The task.
Omit every picture and return the rest of the data unaltered.

Recorded data.
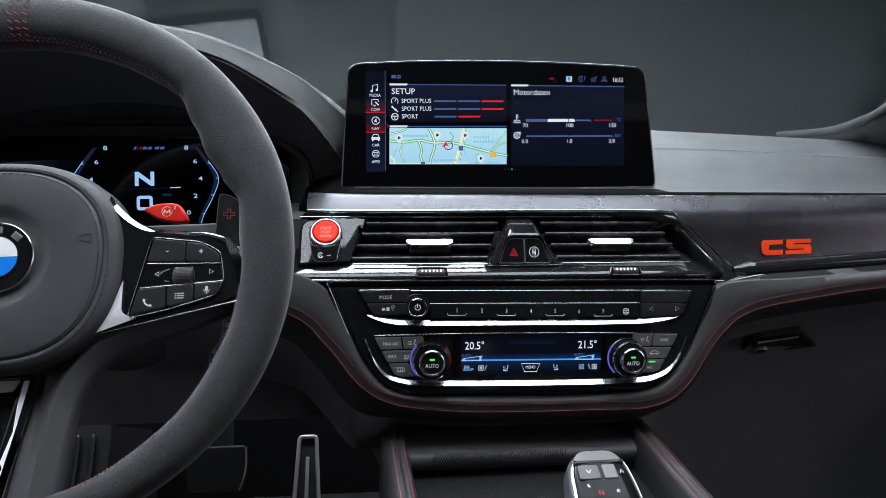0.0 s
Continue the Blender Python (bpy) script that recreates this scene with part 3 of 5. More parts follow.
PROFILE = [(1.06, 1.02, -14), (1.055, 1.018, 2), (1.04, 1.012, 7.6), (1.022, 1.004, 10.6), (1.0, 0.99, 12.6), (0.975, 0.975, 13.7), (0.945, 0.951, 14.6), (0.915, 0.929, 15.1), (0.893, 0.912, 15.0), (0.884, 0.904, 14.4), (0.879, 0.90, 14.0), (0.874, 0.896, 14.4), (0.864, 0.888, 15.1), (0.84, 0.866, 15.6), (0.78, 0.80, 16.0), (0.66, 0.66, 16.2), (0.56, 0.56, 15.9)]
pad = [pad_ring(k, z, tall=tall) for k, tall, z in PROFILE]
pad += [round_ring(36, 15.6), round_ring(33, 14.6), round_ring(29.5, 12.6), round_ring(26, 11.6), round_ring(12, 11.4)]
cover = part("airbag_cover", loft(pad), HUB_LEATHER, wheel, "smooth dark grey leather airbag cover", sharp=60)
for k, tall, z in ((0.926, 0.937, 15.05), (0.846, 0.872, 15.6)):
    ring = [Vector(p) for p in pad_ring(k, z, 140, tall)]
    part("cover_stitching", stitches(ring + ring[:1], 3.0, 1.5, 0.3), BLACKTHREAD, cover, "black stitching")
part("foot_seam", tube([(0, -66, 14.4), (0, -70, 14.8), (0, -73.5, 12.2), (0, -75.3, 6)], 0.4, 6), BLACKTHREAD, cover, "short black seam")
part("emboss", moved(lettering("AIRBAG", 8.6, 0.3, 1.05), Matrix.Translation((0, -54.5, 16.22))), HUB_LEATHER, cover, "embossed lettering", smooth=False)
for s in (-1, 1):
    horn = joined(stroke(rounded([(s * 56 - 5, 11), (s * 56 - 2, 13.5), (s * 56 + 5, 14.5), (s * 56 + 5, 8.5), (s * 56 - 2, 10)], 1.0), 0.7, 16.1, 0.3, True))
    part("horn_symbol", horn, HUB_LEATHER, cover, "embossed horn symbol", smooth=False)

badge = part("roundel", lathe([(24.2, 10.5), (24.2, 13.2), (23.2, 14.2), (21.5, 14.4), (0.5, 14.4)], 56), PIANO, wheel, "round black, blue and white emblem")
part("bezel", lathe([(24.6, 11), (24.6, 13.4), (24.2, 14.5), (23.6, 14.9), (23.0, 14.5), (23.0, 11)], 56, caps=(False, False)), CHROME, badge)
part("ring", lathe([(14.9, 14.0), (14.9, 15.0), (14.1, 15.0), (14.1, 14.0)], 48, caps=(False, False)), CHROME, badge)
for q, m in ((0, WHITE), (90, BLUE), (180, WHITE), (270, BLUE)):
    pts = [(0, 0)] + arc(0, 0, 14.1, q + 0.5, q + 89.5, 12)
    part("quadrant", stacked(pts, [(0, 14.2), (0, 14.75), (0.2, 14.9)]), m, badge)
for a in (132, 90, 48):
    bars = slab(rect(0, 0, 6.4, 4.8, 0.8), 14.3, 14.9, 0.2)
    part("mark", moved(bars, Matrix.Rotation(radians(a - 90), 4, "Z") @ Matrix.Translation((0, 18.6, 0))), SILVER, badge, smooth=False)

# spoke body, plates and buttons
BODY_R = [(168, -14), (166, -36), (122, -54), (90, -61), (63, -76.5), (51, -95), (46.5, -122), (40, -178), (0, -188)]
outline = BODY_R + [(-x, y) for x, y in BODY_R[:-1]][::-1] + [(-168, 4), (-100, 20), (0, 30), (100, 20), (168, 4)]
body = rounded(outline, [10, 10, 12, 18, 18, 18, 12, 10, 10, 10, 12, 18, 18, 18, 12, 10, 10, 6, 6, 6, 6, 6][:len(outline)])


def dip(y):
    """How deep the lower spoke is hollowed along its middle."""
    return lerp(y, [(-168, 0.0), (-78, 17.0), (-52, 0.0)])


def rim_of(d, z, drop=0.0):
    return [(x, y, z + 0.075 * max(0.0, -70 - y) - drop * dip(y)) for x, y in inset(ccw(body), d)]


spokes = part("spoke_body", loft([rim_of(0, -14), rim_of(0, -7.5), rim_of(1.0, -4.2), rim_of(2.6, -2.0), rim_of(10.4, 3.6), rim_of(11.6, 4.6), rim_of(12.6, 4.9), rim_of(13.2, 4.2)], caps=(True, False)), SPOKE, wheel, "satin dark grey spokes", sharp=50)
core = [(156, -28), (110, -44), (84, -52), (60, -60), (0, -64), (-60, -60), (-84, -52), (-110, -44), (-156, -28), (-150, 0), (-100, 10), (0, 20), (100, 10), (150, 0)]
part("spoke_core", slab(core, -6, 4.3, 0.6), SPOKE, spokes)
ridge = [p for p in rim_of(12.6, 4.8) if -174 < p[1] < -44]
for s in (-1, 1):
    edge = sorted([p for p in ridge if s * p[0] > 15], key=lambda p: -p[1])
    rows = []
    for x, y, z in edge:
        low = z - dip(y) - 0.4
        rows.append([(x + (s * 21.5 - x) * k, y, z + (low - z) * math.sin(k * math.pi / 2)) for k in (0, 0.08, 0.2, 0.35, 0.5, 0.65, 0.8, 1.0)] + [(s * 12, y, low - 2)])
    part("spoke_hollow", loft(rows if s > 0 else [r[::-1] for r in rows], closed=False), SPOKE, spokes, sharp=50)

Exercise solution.
0.0 s
Continue the Blender Python (bpy) script that recreates this scene with part 3 of 5. More parts follow.
PROFILE = [(1.06, 1.02, -14), (1.055, 1.018, 2), (1.04, 1.012, 7.6), (1.022, 1.004, 10.6), (1.0, 0.99, 12.6), (0.975, 0.975, 13.7), (0.945, 0.951, 14.6), (0.915, 0.929, 15.1), (0.893, 0.912, 15.0), (0.884, 0.904, 14.4), (0.879, 0.90, 14.0), (0.874, 0.896, 14.4), (0.864, 0.888, 15.1), (0.84, 0.866, 15.6), (0.78, 0.80, 16.0), (0.66, 0.66, 16.2), (0.56, 0.56, 15.9)]
pad = [pad_ring(k, z, tall=tall) for k, tall, z in PROFILE]
pad += [round_ring(36, 15.6), round_ring(33, 14.6), round_ring(29.5, 12.6), round_ring(26, 11.6), round_ring(12, 11.4)]
cover = part("airbag_cover", loft(pad), HUB_LEATHER, wheel, "smooth dark grey leather airbag cover", sharp=60)
for k, tall, z in ((0.926, 0.937, 15.05), (0.846, 0.872, 15.6)):
    ring = [Vector(p) for p in pad_ring(k, z, 140, tall)]
    part("cover_stitching", stitches(ring + ring[:1], 3.0, 1.5, 0.3), BLACKTHREAD, cover, "black stitching")
part("foot_seam", tube([(0, -66, 14.4), (0, -70, 14.8), (0, -73.5, 12.2), (0, -75.3, 6)], 0.4, 6), BLACKTHREAD, cover, "short black seam")
part("emboss", moved(lettering("AIRBAG", 8.6, 0.3, 1.05), Matrix.Translation((0, -54.5, 16.22))), HUB_LEATHER, cover, "embossed lettering", smooth=False)
for s in (-1, 1):
    horn = joined(stroke(rounded([(s * 56 - 5, 11), (s * 56 - 2, 13.5), (s * 56 + 5, 14.5), (s * 56 + 5, 8.5), (s * 56 - 2, 10)], 1.0), 0.7, 16.1, 0.3, True))
    part("horn_symbol", horn, HUB_LEATHER, cover, "embossed horn symbol", smooth=False)

badge = part("roundel", lathe([(24.2, 10.5), (24.2, 13.2), (23.2, 14.2), (21.5, 14.4), (0.5, 14.4)], 56), PIANO, wheel, "round black, blue and white emblem")
part("bezel", lathe([(24.6, 11), (24.6, 13.4), (24.2, 14.5), (23.6, 14.9), (23.0, 14.5), (23.0, 11)], 56, caps=(False, False)), CHROME, badge)
part("ring", lathe([(14.9, 14.0), (14.9, 15.0), (14.1, 15.0), (14.1, 14.0)], 48, caps=(False, False)), CHROME, badge)
for q, m in ((0, WHITE), (90, BLUE), (180, WHITE), (270, BLUE)):
    pts = [(0, 0)] + arc(0, 0, 14.1, q + 0.5, q + 89.5, 12)
    part("quadrant", stacked(pts, [(0, 14.2), (0, 14.75), (0.2, 14.9)]), m, badge)
for a in (132, 90, 48):
    bars = slab(rect(0, 0, 6.4, 4.8, 0.8), 14.3, 14.9, 0.2)
    part("mark", moved(bars, Matrix.Rotation(radians(a - 90), 4, "Z") @ Matrix.Translation((0, 18.6, 0))), SILVER, badge, smooth=False)

# spoke body, plates and buttons
BODY_R = [(168, -14), (166, -36), (122, -54), (90, -61), (63, -76.5), (51, -95), (46.5, -122), (40, -178), (0, -188)]
outline = BODY_R + [(-x, y) for x, y in BODY_R[:-1]][::-1] + [(-168, 4), (-100, 20), (0, 30), (100, 20), (168, 4)]
body = rounded(outline, [10, 10, 12, 18, 18, 18, 12, 10, 10, 10, 12, 18, 18, 18, 12, 10, 10, 6, 6, 6, 6, 6][:len(outline)])


def dip(y):
    """How deep the lower spoke is hollowed along its middle."""
    return lerp(y, [(-168, 0.0), (-78, 17.0), (-52, 0.0)])


def rim_of(d, z, drop=0.0):
    return [(x, y, z + 0.075 * max(0.0, -70 - y) - drop * dip(y)) for x, y in inset(ccw(body), d)]


spokes = part("spoke_body", loft([rim_of(0, -14), rim_of(0, -7.5), rim_of(1.0, -4.2), rim_of(2.6, -2.0), rim_of(10.4, 3.6), rim_of(11.6, 4.6), rim_of(12.6, 4.9), rim_of(13.2, 4.2)], caps=(True, False)), SPOKE, wheel, "satin dark grey spokes", sharp=50)
core = [(156, -28), (110, -44), (84, -52), (60, -60), (0, -64), (-60, -60), (-84, -52), (-110, -44), (-156, -28), (-150, 0), (-100, 10), (0, 20), (100, 10), (150, 0)]
part("spoke_core", slab(core, -6, 4.3, 0.6), SPOKE, spokes)
ridge = [p for p in rim_of(12.6, 4.8) if -174 < p[1] < -44]
for s in (-1, 1):
    edge = sorted([p for p in ridge if s * p[0] > 15], key=lambda p: -p[1])
    rows = []
    for x, y, z in edge:
        low = z - dip(y) - 0.4
        rows.append([(x + (s * 21.5 - x) * k, y, z + (low - z) * math.sin(k * math.pi / 2)) for k in (0, 0.08, 0.2, 0.35, 0.5, 0.65, 0.8, 1.0)] + [(s * 12, y, low - 2)])
    part("spoke_hollow", loft(rows if s > 0 else [r[::-1] for r in rows], closed=False), SPOKE, spokes, sharp=50)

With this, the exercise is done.